MM: It’s very similar to gold mining around Central America as well, where the companies leave tiny, tiny proportions 1% or 2% of their revenues, that kind of thing, it’s just frightening. Thank you very much for your thoughts and bringing me up to date with that.
[Onto second recording]
MM: If you’d like to just explain that again, the situation with BEL Fortis and Sinohydro.
CG: Belize Electricity Limited is BEL, and they are the ones that distribute electricity around the country. That used to be owned by Fortis of Canada, and it was nationalised 2 or 3 years ago, and BECO [Belize Electricity Company Limited] is still owned by Fortis, and they own the 3 dams on the Macal River. They sell power to BEL for distribution and BECO, which is the one that owns the dams, are operating under what is called a third master agreement, and the third master agreement them, or guarantees them a 1.5% raise annually. Payment for electricity, whether or not they produce the electricity and compensation for water that goes over the dam in case of flooding, that they don’t produce electricity they can estimate how much electricity was lost by the water going over the dam, and no liability if the dam breaks and there’s loss of life or property downstream. We believe it’s an illegal contract, so if anything happens in term of the dam breaking, we would definitely not believe there’s no liability. Sinohydro are the ones that constructed the dams, they were hired by Fortis, to construct not only the Chalillo but also the Vaca dam, they hired a lot of non-Belizeans but people from Nepal in the main, to come over and work for extremely low pay, and very bad conditions. One of the problems that we’re facing now is more incursions into the rainforest because of all the paths and all the areas that the hydro construction workers opened up, so we’re facing more incursion in terms of taking the natural resources from the Chiquibul Forest and National park, and pretty much clear cutting a lot of the area along the border on the Belize size, they’ve already clear cut the Guatemalan side.
MM: Okay, thank you. And of course the more incursions into the forest, the more it will attract other settlers and colonisers. Do you want to add anything George?

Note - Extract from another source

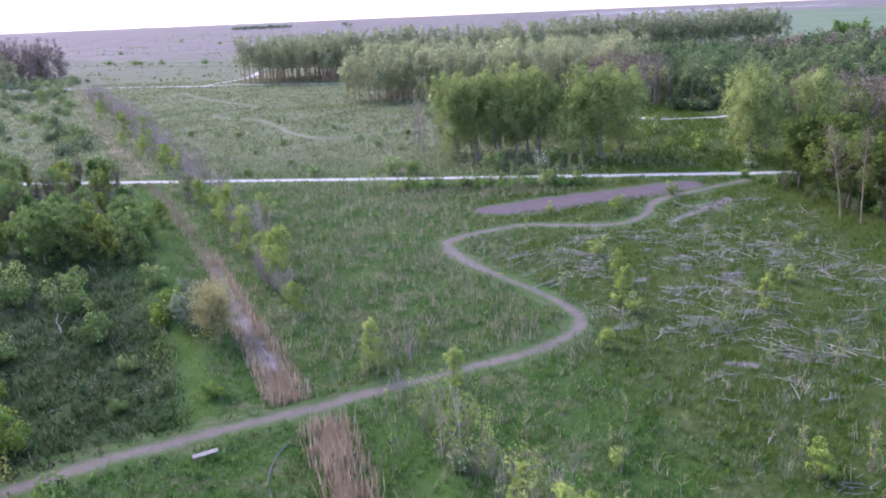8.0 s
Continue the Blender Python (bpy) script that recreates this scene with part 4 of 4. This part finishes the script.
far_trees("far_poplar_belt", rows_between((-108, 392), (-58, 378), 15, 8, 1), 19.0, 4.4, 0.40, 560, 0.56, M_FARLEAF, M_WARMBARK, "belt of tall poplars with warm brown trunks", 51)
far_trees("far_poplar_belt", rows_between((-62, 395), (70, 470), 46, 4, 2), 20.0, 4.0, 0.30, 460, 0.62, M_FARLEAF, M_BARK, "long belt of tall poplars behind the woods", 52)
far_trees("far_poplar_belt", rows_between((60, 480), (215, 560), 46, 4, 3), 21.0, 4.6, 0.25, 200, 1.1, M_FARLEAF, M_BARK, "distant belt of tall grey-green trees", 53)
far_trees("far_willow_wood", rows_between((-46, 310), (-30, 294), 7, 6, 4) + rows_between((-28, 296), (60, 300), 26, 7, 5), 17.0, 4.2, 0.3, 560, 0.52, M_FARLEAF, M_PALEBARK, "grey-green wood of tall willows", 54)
far_trees("far_bare_wood", rows_between((36, 270), (57, 267), 13, 4, 6), 13.5, 2.4, 0.35, 150, 0.42, M_FARTWIG, M_FARTWIG, "stand of leafless purple-grey trees", 55, True)
far_trees("far_dark_wood", rows_between((60, 260), (84, 262), 6, 5, 7) + rows_between((78, 258), (190, 285), 19, 9, 8), 12.5, 4.2, 0.12, 460, 0.66, M_FARDARK, M_BARK, "dense dark green wood", 56)
plant([shrub("woodland_bush", 350 + i, 3.6, 4.6, 420, 0.5, M_FARDARK, "dense dark bush at the foot of the far wood", "bushes before the far wood", 0, 6) for i in range(2)],
      [(56 + 2.6 * i, 257.5 + 1.6 * math.sin(i * 2.2) + 0.10 * max(0, i - 8) * 2.6) for i in range(24)], 45, (0.7, 1.2))
plant([shrub("green_bush", 354 + i, 3.0, 3.2, 420, 0.34, M_HAW, "fresh green bush in the grass behind the willows", "bushes behind the willows", 30, 6) for i in range(2)],
      [(36.0, 214.0), (41.0, 206.5), (33.0, 226.0), (44.5, 238.5), (47.0, 241.0), (37.5, 196.0), (45.5, 199.5), (30.5, 205.0), (42.0, 222.0), (48.5, 212.0)], 46, (0.6, 1.2))
far_trees("far_mixed_wood", rows_between((70, 320), (260, 370), 28, 9, 9), 12.5, 4.8, 0.2, 330, 0.8, M_FARDARK, M_BARK, "mixed wood stretching to the east", 57)
far_trees("far_bare_wood", rows_between((72, 200), (140, 215), 22, 5, 10), 12.0, 2.8, 0.3, 330, 0.34, M_FARTWIG, M_FARTWIG, "leafless purple-brown treetops behind the green woods", 58, True)
far_trees("far_bare_wood", rows_between((104, 330), (165, 346), 20, 3, 15), 14.5, 3.0, 0.3, 150, 0.6, M_FARTWIG, M_FARTWIG, "patch of leafless purple-grey trees within the mixed wood", 65, True)
far_trees("far_mixed_wood", rows_between((70, 197), (142, 213), 12, 2, 16) + rows_between((90, 216), (150, 228), 9, 2, 17), 11.5, 3.6, 0.25, 260, 0.6, M_EDGE, M_BARK, "yellow-green treetops among the bare wood", 66)
far_trees("far_left_wood", rows_between((-330, 456), (-232, 462), 26, 4, 11), 21.0, 3.8, 0.05, 380, 0.7, M_FARTWIG, M_BARK, "tall brown leafless wood at the edge of the marsh", 59, True)
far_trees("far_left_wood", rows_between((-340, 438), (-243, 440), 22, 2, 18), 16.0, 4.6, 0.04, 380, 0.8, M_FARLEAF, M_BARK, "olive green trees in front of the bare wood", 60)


# ---------------------------------------------------------------- felled branches
def fallen_branch(name, seed, length, label):
    rng = np.random.default_rng(seed)
    p, r = limb(rng, (-length / 2, 0, 0.12), (1, rng.normal(0, 0.1), 0.02), length, 0.042, 0.016, 0.07, -0.02, 6)
    pieces = [tube(p, r, 5)]
    for k in range(int(rng.integers(1, 4))):
        q, rr = limb(rng, p[2 + k], (0.8, rng.choice((-1, 1)) * rng.uniform(0.4, 1.0), rng.uniform(0.0, 0.5)), length * rng.uniform(0.2, 0.4), 0.035, 0.012, 0.12, 0, 4)
        pieces.append(tube(q, rr, 4))
    V, F = join(pieces)
    return tagged(new(name, mesh_of(name, V, F, M_DEADWOOD, True)), label, "branch", "felled branches")


def felled(x, y):
    return seg_distance(np.array([x]), np.array([y]), TRAIL[::3])[0] > 1.6 and x > np.interp(y, (85, 118, 135, 145, 160), (24, 12, 3, 0, 24)) and x < 44 + (168 - y) * 0.55 and seg_distance(np.array([x]), np.array([y]), SOILS[1][0])[0] > 2.2 and seg_distance(np.array([x]), np.array([y]), SOILS[0][0])[0] > 4.5


logs = [fallen_branch("fallen_branch", 400 + i, (1.6, 2.4, 3.2, 4.2, 2.0, 5.0)[i], "weathered grey fallen branch lying in the grass") for i in range(6)]
spots = strew(17, 46, 1, 48, 112, 164, 2.8, felled)
rng = np.random.default_rng(60)
sticks = []
for cx, cy in spots:
    a = rng.uniform(0, 180)
    for _ in range(int(rng.integers(2, 5))):
        sticks.append((cx + rng.normal(0, 1.2), cy + rng.normal(0, 0.9), a + rng.normal(0, 22)))
sticks += [(x, y, rng.uniform(0, 180)) for x, y in strew(18, 60, 4, 66, 86, 162, 1.5, felled)]
for i, (x, y, a) in enumerate(sticks):
    m = pose(x, y, float(height(x, y)) + rng.uniform(-0.03, 0.10), 0, rng.normal(0, 2), a)
    if i < 6:
        logs[i].matrix_basis = m
    else:
        copy_thing(logs[int(rng.integers(0, 6))], m)
chips = np.array([(x + rng.normal(0, 1.6), y + rng.normal(0, 1.4)) for x, y in spots for _ in range(22)])
wide_spots = strew(20, 46, 10, 66, 82, 150, 2.6, felled)
chips = np.vstack((chips, [(x + rng.normal(0, 1.1), y + rng.normal(0, 0.6)) for x, y in wide_spots for _ in range(15)], along(rng, MUD_LINE, 110, 2.0)))


def litter_sticks(name, pts, label):
    rng = np.random.default_rng(61)
    pieces = []
    for x, y in pts:
        a, l = rng.normal(-0.35, 0.75), rng.uniform(0.4, 1.7)
        p, r = limb(rng, (x, y, float(height(x, y)) + 0.06), (math.cos(a), math.sin(a), 0.08), l, 0.028, 0.010, 0.1, 0, 3)
        pieces.append(tube(p, r, 3))
    return tagged(new(name, mesh_of(name, *join(pieces), M_DEADWOOD)), label, "brushwood", kind="stuff")


litter_sticks("brushwood", chips, "scattered pale brushwood and twigs on the felled ground")
litter_sticks("brushwood", np.array(strew(19, 120, -60, -24, 98, 135, 0.6, west)), "grey dead twigs in the western clearing")


def brush_pile(seed, long, wide, count, label):
    """Long poles lying side by side, each a part of the pile."""
    rng = np.random.default_rng(seed)
    root = tagged(new("brush_pile"), label, "brush pile", "piles of felled poles")
    for i in range(count):
        l = long * rng.uniform(0.45, 1.0)
        y0, z0 = rng.normal(0, wide / 2.5), 0.05 + 0.05 * rng.integers(0, 4)
        p, rr = limb(rng, (rng.uniform(-0.5, 0.5) * (long - l) - l / 2, y0, z0), (1, rng.normal(0, 0.10), rng.normal(0.0, 0.02)), l, rng.uniform(0.022, 0.042), 0.012, 0.05, -0.01, 5)
        p[:, 2] = np.maximum(p[:, 2], 0.03)
        part("pole", mesh_of("pole", *tube(p, rr, 4), M_DEADWOOD, True), root)
    return root


lab = "loose pile of weathered grey poles lying in grass"
piles = [brush_pile(420, 8.2, 1.3, 24, "long brushy pile of brown-grey poles"), brush_pile(421, 4.6, 0.8, 12, lab), brush_pile(422, 3.2, 1.6, 10, lab)]
for k, x, y, a in ((0, 12.7, 138.6, -34), (1, 12.4, 133.4, -27), (2, 24.0, 136.2, -45)):
    piles[k].matrix_basis = pose(x, y, float(height(x, y)), 0, 0, a)
for k, x, y, a in ((1, 20.6, 119.0, -24), (1, 21.8, 117.0, 35), (2, 15.8, 144.6, -50), (2, 27.0, 130.0, -20), (1, 29.0, 125.0, -15), (2, 33.0, 133.0, 10), (1, 36.0, 141.0, -38), (2, 19.6, 126.4, -30), (1, 26.5, 111.5, -8), (2, 34.5, 118.0, 20), (2, 8.6, 128.6, 40), (1, 41.5, 128.0, -20)):
    copy_thing(piles[k], pose(x, y, float(height(x, y)), 0, 0, a))


# pale stones on the footpath and a leaning dead log in the clearing
def stone(name, seed, size, label):
    rng = np.random.default_rng(seed)
    bm = bmesh.new()
    bmesh.ops.create_icosphere(bm, subdivisions=2, radius=0.5)
    for v in bm.verts:
        v.co *= 1 + 0.22 * noise.noise(v.co * 2.3 + Vector((seed, 0, 0)))
        v.co = Vector((v.co.x * size * 1.3, v.co.y * size, max(v.co.z, -0.25) * size * 0.6))
    me = bpy.data.meshes.new(name)
    bm.to_mesh(me)
    bm.free()
    me.materials.append(M_STONE)
    return tagged(new(name, me), label, "stone", "pale stones")


rocks = [stone("stone", 3 + i, 0.42, "pale worn stone lying beside the footpath") for i in range(3)]
plant(rocks, [(-4.7, 142.6), (-4.3, 141.2), (-3.6, 139.2), (-2.3, 140.4), (-2.0, 138.0), (1.0, 133.6), (-1.0, 136.0), (14.0, 128.4), (8.6, 131.0), (7.2, 132.4), (13.6, 151.8), (19.2, 151.0), (10.6, 134.8), (17.0, 126.4)], 44, (0.4, 0.85))
for x, y, a, lift in ((-42.2, 121.0, 118, -14), (-43.8, 101.5, 20, -6), (-50.0, 108.0, 15, -4), (-41.0, 103.8, 35, -5)):
    copy_thing(logs[3], pose(x, y, float(height(x, y)) + 0.25, 0, lift, a) @ Matrix.Diagonal((0.8, 2.0, 2.0, 1)))


# ---------------------------------------------------------------- built things
def box(bm, size, at, bevel=0.0):
    r = bmesh.ops.create_cube(bm, size=1, matrix=Matrix.Translation(at) @ Matrix.Diagonal((*size, 1)))
    if bevel:
        e = list({e for v in r["verts"] for e in v.link_edges})
        bmesh.ops.bevel(bm, geom=e, offset=bevel, segments=2, affect="EDGES")


def bm_part(name, bm, material, parent, label=""):
    me = bpy.data.meshes.new(name)
    bm.to_mesh(me)
    bm.free()
    me.materials.append(material)
    return part(name, me, parent, label)


bench = tagged(new("park_bench"), "pale weathered plank bench facing the footpath", "bench")
for y in (-0.16, 0.0, 0.16):
    bm = bmesh.new()
    box(bm, (1.7, 0.14, 0.05), (0, y, 0.455), 0.008)
    bm_part("seat_plank", bm, M_BENCH, bench)
for x in (-0.6, 0.6):
    for y in (-0.15, 0.15):
        bm = bmesh.new()
        box(bm, (0.09, 0.09, 0.43), (x, y, 0.205), 0.008)
        bm_part("leg", bm, M_BARK, bench, "dark timber leg")
    bm = bmesh.new()
    box(bm, (0.07, 0.44, 0.05), (x * 0.85, 0, 0.402), 0.006)
    bm_part("crossbar", bm, M_BARK, bench)
bench.matrix_basis = pose(-19.75, 98.35, float(height(-19.75, 98.35)), 0, 0, 30)

fence = tagged(new("wire_fence"), "low wire fence on dark steel posts in tall grass", "fence")
bm = bmesh.new()
box(bm, (0.05, 0.012, 1.45), (0, 0, 0.60))
box(bm, (0.012, 0.045, 1.45), (0, -0.02, 0.60))
post_mesh = bpy.data.meshes.new("post")
bm.to_mesh(post_mesh)
bm.free()
post_mesh.materials.append(M_POST)
stations = []
for i in range(34):
    x = -34 + 2.75 * i * 0.95
    y = path_line(x) + 10.4 + (2.0 if x > 4 else 0.0) * min(1, (x - 4) / 10 if x > 4 else 0)
    z = float(height(x, y))
    stations.append((x, y, z))
    p = part("post", post_mesh, fence)
    p.matrix_basis = pose(x, y, z, rng.normal(0, 2), rng.normal(0, 2), rng.uniform(0, 40))
for up in (0.45, 0.85, 1.2):
    pts = []
    for (ax, ay, az), (bx, by, bz) in zip(stations[:-1], stations[1:]):
        pts += [(ax, ay, az + up), ((ax + bx) / 2, (ay + by) / 2, (az + bz) / 2 + up - 0.03)]
    V, F = tube(np.array(pts), np.full(len(pts), 0.004), 3)
    part("wire", mesh_of("wire", V, F, M_WIRE), fence, "thin rusty wire")

hose_line = smooth_line([(-12.4, 90.4), (-13.4, 92.6), (-14.6, 95.4), (-14.8, 98.0), (-14.2, 100.6)], 0.4)
V, F = tube(np.column_stack((hose_line, height(hose_line[:, 0], hose_line[:, 1]) + 0.10)), np.full(len(hose_line), 0.038), 6)
tagged(new("drain_hose", mesh_of("drain_hose", V, F, M_HOSE, True)), "blue-grey drain hose lying in the grass", "hose")

marsh_pts = patchy(rng, np.column_stack((rng.uniform(-700, 150, 6000), 430 + 1400 * rng.random(6000) ** 1.6)), 40, 0.9)
blades("marsh_scrub", marsh_pts, (0.6, 1.6), (0.8, 2.4), M_ROUGH, 70, 0.5, 3, 2.0, "low olive scrub scattered over the dry marsh", "scrub")

# dark shrubs along the marsh track and a far shelter belt
dots = [shrub("marsh_shrub", 360, 5.5, 8.0, 260, 0.9, M_ASH, "dark round shrub on the dry marsh", "shrubs on the marsh", 0, 6)]
plant(dots, [(-262, 592), (-238, 582), (-233, 580), (-214, 572), (-180, 562), (-330, 760), (-300, 960), (-190, 700), (-420, 1150), (-210, 900), (-260, 1100)], 62, (0.45, 0.8))
# silver leaf makes the shelter belt faint, as a colour substitute for haze
far_trees("distant_shelter_belt", rows_between((-620, 2050), (-470, 2080), 26, 1, 12) + rows_between((-330, 2060), (-300, 2060), 4, 1, 13), 9.0, 6.0, 0.1, 60, 3.0, M_SILVER, M_PALEBARK, "distant shelter belt of trees on the plain", 63)
far_trees("distant_field_tree", rows_between((270, 622), (290, 606), 4, 2, 14), 9.5, 5.0, 0.1, 160, 1.4, M_ASH, M_BARK, "dark clump of trees at the edge of the green field", 64)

GG: No, I guess the only thing I would say is that in the agreement they are unregulated and when we were fighting Chalillo, we were always amazed of how Fortis would use the excuse of the money its losing on this here, but never mentioned the other one, and we had to remind them it was the same pair of pants. You know, the money went in this pocket and that pocket, for the same person. A lot of people, even though we told them, they just couldn’t grasp that concept, that it is actually happening. Being unregulated, we’re not getting the value of cheap hydro; we’re getting what they say the value is, and one year they tried to charge us, or did charge us, for poles and electrical equipment that was already paid for. So that was an extra, what, 15 million or something?
CG: I think it was 14 million.
GG: It’s not just here; I don’t want people to think that we’re a banana republic and stuff, this going on in the US – upstate New York – Fortis is planning a utility company, a co-op.
CG: In the central Hudson Valley.
GG: And he’s telling them the same stuff that he told us down here, only he’s using down here as his recommendation about what a wonderful guy he is.
CG: And their wonderful environmental history.
GG: And he gave himself an award in the Caribbean.
MM: It’s amazing – it’s incredible how they get away with it. That’s Stan Marshall isn’t it?
GG: They contacted us, and they put us on the radio and TV through satellite, and we let it run on all the stuff that he did, and I think they’re still fighting it. They got permission to buy it.
CG: They bought it and it’s in the appeal process.
GG: But it’s not just here, they’re doing it to there [New York] and then to the people in Canada, they have the same contract that we have here. Some of the ones that found out that it’s just standard big business contracts – it’s call incentives! No taxes, no regulations.
MM: You find that in many other fields of activity as well. Well thank you again, both of you.